Und der hat nach sozialdemokratischer Lesart noch nichts für eine Annäherung unternommen. Der plötzliche Ideenreichtum aus der Union zum Thema Schuldenbremsenreform und Ausweitung der Schuldenbremse irritiert die SPD. Hatte nicht Merz den gesamten Wahlkampf über gesagt, über die Schuldenbreme sei als letztes zu reden und genug Geld vorhanden im Haushalt, wenn man nur wolle? Genauso irritieren etwaige öffentlich genannte Zeitrahmen, etwa wenn in der Union von einer Regierungsbildung bis Ostern die Rede ist. „Ja, wir tragen Verantwortung, aber wir werden uns zu nichts drängen lassen, was wir nicht verantworten können“, sagte Mützenich an Tag zwei nach der Bundestagswahl.
Tatsächlich wird es einen Zeitpunkt geben, an dem auch die SPD unter Zugzwang steht, zu einer Regierungsfindung beizutragen. Zu groß ist die Krisenlage in der Welt, als dass sich Deutschland längere Zeit selbst aus dem Spiel nehmen könnte. Doch so weit ist es noch nicht.
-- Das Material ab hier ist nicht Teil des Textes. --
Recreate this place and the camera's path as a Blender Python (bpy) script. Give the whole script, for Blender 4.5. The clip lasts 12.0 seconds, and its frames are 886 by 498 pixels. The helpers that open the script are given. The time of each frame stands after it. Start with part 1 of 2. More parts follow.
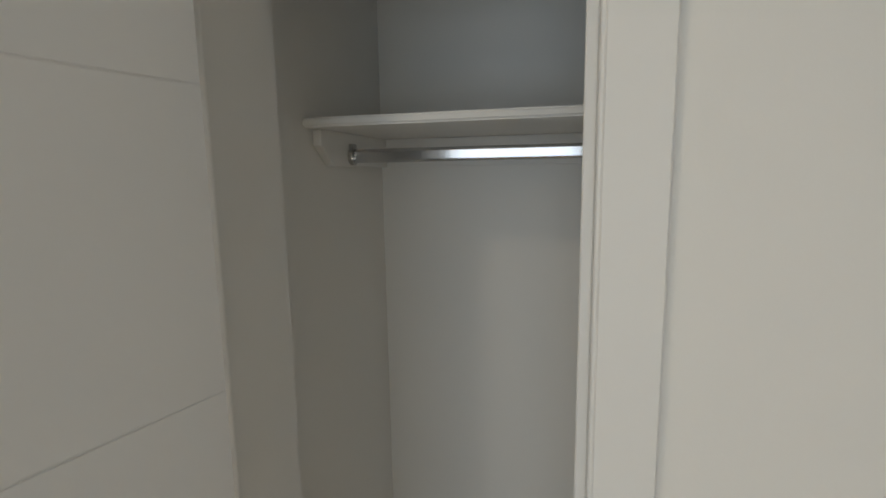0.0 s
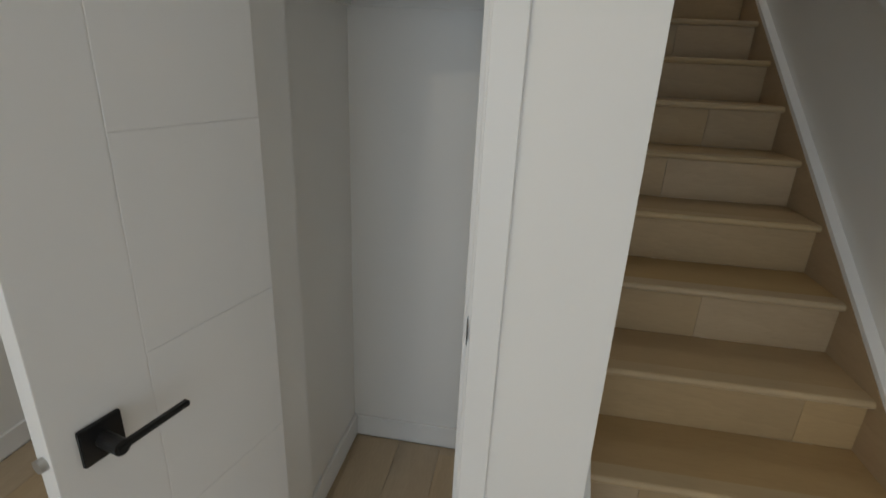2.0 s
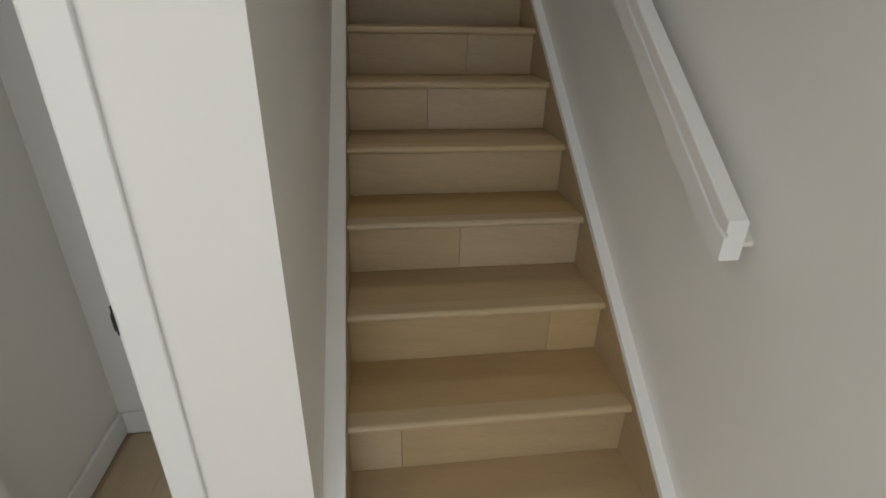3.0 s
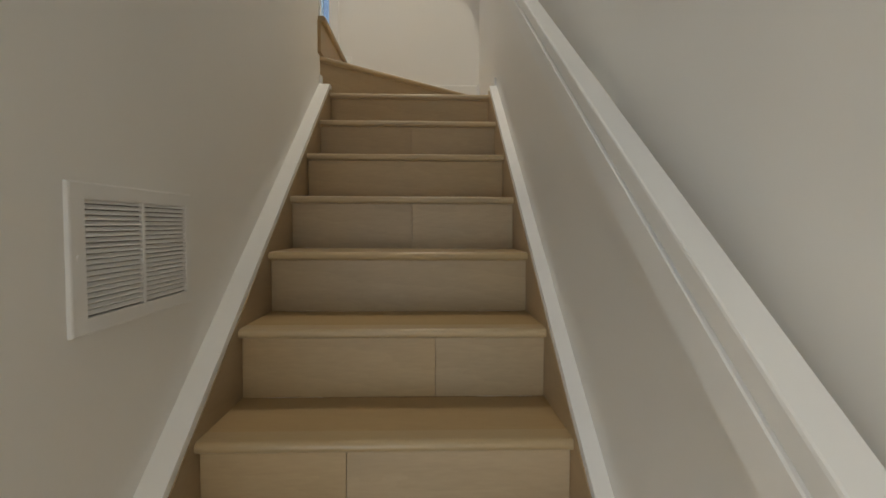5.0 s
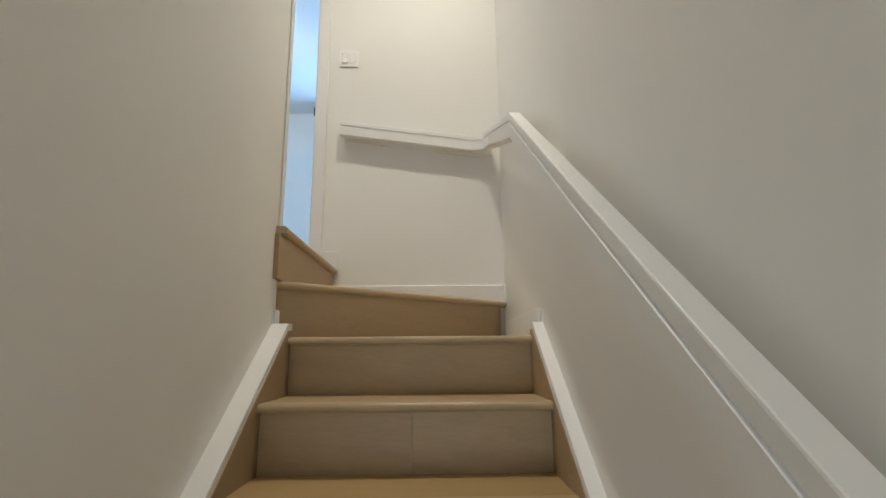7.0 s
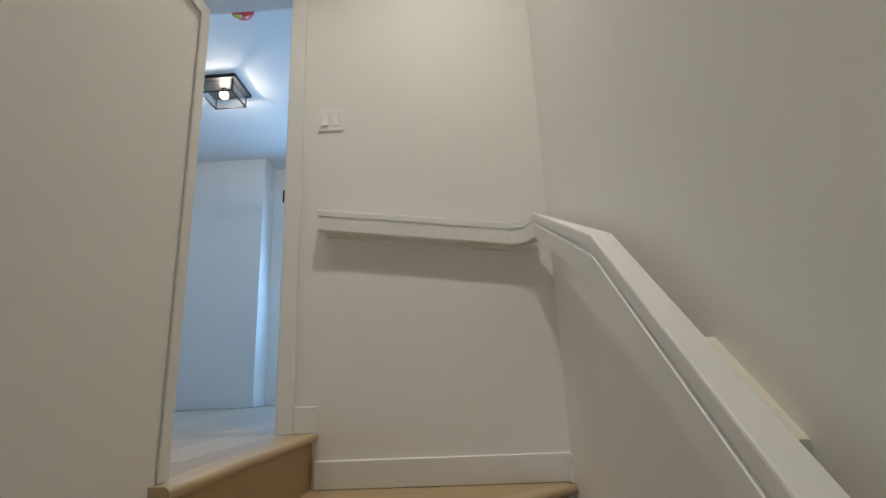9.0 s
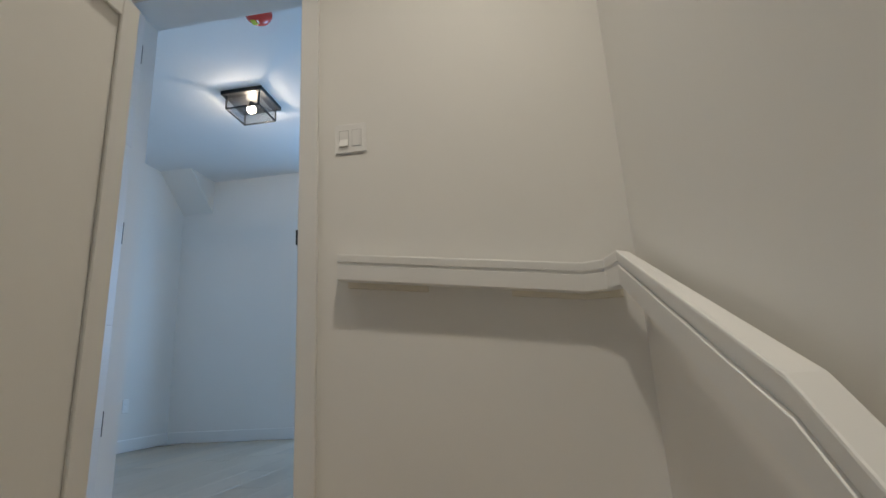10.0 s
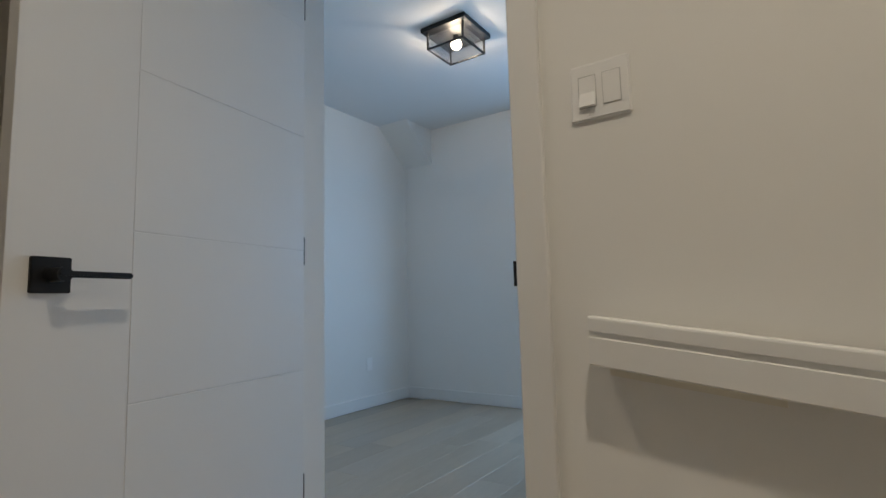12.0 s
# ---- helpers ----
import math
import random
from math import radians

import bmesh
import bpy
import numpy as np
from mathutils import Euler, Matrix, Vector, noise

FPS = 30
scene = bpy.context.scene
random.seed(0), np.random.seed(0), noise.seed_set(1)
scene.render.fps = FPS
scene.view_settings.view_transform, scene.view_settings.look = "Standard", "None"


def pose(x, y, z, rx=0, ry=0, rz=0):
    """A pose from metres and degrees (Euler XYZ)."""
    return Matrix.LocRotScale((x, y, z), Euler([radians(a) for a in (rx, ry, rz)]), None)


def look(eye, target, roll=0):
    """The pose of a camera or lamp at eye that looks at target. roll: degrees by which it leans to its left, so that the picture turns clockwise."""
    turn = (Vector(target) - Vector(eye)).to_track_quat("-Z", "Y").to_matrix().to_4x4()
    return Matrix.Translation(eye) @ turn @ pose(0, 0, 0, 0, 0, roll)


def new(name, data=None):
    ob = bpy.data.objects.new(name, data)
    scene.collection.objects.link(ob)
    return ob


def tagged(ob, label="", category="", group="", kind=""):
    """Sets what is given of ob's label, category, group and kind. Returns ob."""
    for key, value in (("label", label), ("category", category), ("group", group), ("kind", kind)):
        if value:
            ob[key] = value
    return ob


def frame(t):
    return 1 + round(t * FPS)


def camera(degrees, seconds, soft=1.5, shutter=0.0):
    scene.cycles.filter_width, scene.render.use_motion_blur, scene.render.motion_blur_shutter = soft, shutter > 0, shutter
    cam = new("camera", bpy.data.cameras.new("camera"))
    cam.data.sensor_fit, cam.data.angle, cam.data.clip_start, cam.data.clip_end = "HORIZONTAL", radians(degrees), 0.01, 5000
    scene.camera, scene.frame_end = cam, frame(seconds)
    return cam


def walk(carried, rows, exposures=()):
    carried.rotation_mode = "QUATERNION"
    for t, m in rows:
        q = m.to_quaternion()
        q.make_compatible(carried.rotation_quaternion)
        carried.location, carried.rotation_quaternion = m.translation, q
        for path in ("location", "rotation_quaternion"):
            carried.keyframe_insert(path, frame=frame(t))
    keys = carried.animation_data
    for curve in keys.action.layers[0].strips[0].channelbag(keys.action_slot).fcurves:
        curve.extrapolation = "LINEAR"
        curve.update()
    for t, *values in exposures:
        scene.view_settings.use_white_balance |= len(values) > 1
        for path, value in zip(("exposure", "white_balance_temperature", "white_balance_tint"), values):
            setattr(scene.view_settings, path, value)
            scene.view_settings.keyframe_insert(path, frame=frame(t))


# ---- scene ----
# The plan below is drawn in units of S metres.
S = 1.07
cam = camera(82.7, 12.0, shutter=0.12)
PATH = [
    (0, (-0.331, 0.025, 1.576), (-0.846, 1.934, 1.276), -0.9),
    (0.3, (-0.373, -0.012, 1.597), (-0.923, 1.905, 1.443), -0.7),
    (0.6, (-0.418, -0.067, 1.607), (-0.814, 1.887, 1.458), 0.1),
    (1, (-0.436, -0.135, 1.566), (-0.708, 1.837, 1.374), -1.0),
    (1.5, (-0.396, -0.257, 1.493), (-0.645, 1.699, 1.161), 3.3),
    (2, (-0.231, -0.38, 1.44), (-0.521, 1.474, 0.75), 2.7),
    (2.5, (-0.035, -0.362, 1.411), (0.063, 1.418, 0.505), 0.9),
    (2.7, (0.032, -0.324, 1.416), (0.275, 1.443, 0.51), 1.4),
    (4.3, (0.527, 0.294, 1.508), (0.621, 2.259, 1.148), 0.0),
    (4.5, (0.522, 0.433, 1.556), (0.599, 2.415, 1.302), 0.9),
    (5, (0.523, 0.756, 1.607), (0.589, 2.752, 1.511), 0.2),
    (5.5, (0.543, 1.048, 1.782), (0.558, 3.045, 1.903), 0.1),
    (6, (0.514, 1.286, 1.941), (0.448, 3.261, 2.254), 1.3),
    (6.5, (0.515, 1.472, 2.07), (0.529, 3.435, 2.452), 0.9),
    (7, (0.517, 1.673, 2.224), (0.553, 3.631, 2.629), -0.5),
    (7.2, (0.507, 1.754, 2.28), (0.53, 3.711, 2.693), -0.5),
    (8.8, (0.524, 2.354, 2.779), (0.457, 4.288, 3.281), -2.4),
    (9.1, (0.557, 2.469, 2.846), (0.485, 4.403, 3.353), -2.4),
    (9.5, (0.58, 2.614, 2.975), (0.421, 4.545, 3.468), -2.8),
    (10, (0.543, 2.808, 3.092), (0.264, 4.725, 3.586), -3.2),
    (10.5, (0.528, 2.969, 3.179), (0.134, 4.884, 3.598), -2.7),
    (10.7, (0.513, 3.061, 3.24), (-0.04, 4.951, 3.588), -2.6),
    (11, (0.454, 3.159, 3.333), (-0.301, 4.987, 3.626), -3.6),
    (11.2, (0.412, 3.212, 3.361), (-0.485, 4.975, 3.659), -2.1),
    (11.5, (0.35, 3.275, 3.464), (-0.642, 4.991, 3.735), -2.8),
    (11.6, (0.329, 3.288, 3.479), (-0.656, 5.008, 3.751), -2.3),
    (12, (0.291, 3.394, 3.506), (-0.829, 5.038, 3.713), -1.5),
]
walk(cam, [(t, look([S * v for v in eye], [S * v for v in target], roll)) for t, eye, target, roll in PATH],
     exposures=[(0, -0.6, 7000, 10), (1.0, -0.53, 6900, 10), (2.0, -0.56, 6700, 10), (2.7, -0.26, 6650, 10.5), (4.5, 0.26, 7250, 10.5), (5.5, 0.78, 7000, 10.5),
                (7.2, 0.80, 6800, 10.2), (8.8, 0.27, 6800, 10.5), (10, -0.1, 6950, 11.5), (11, -0.2, 7250, 12), (12, -0.3, 7400, 12.5)])

# ---- world and light ----
world = bpy.data.worlds.new("sky")
scene.world = world
world.use_nodes = True
wn = world.node_tree.nodes
sky = wn.new("ShaderNodeTexSky")
sky.sky_type, sky.sun_disc = "NISHITA", False
sky.sun_elevation, sky.sun_rotation = radians(38), radians(200)
world.node_tree.links.new(sky.outputs[0], wn["Background"].inputs[0])
wn["Background"].inputs[1].default_value = 0.1


def lamp(name, kind, power, color, m, size=0.1, size_y=None, shape="DISK"):
    d = bpy.data.lights.new(name, kind)
    d.energy, d.color = power, color
    if kind == "AREA":
        d.shape, d.size = shape, size
        if size_y:
            d.size_y = size_y
    elif kind == "SUN":
        d.angle = size
    else:
        d.shadow_soft_size = size
    ob = new(name, d)
    ob.matrix_world = m
    return ob


def up(x, y, z):
    return (S * x, S * y, S * z)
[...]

Die Gräben sind eher tiefer als flacher geworden zwischen scheidender und kommender Kanzlerpartei. Bevor sich die SPD aufs Parkett führen lässt, will die Partei erstmal zum Tanzen aufgefordert werden – in aller Höflichkeit und Freundlichkeit. Der in puncto Umgangsformen konservative Sauerländer Merz sollte das eigentlich können und auch besser wissen.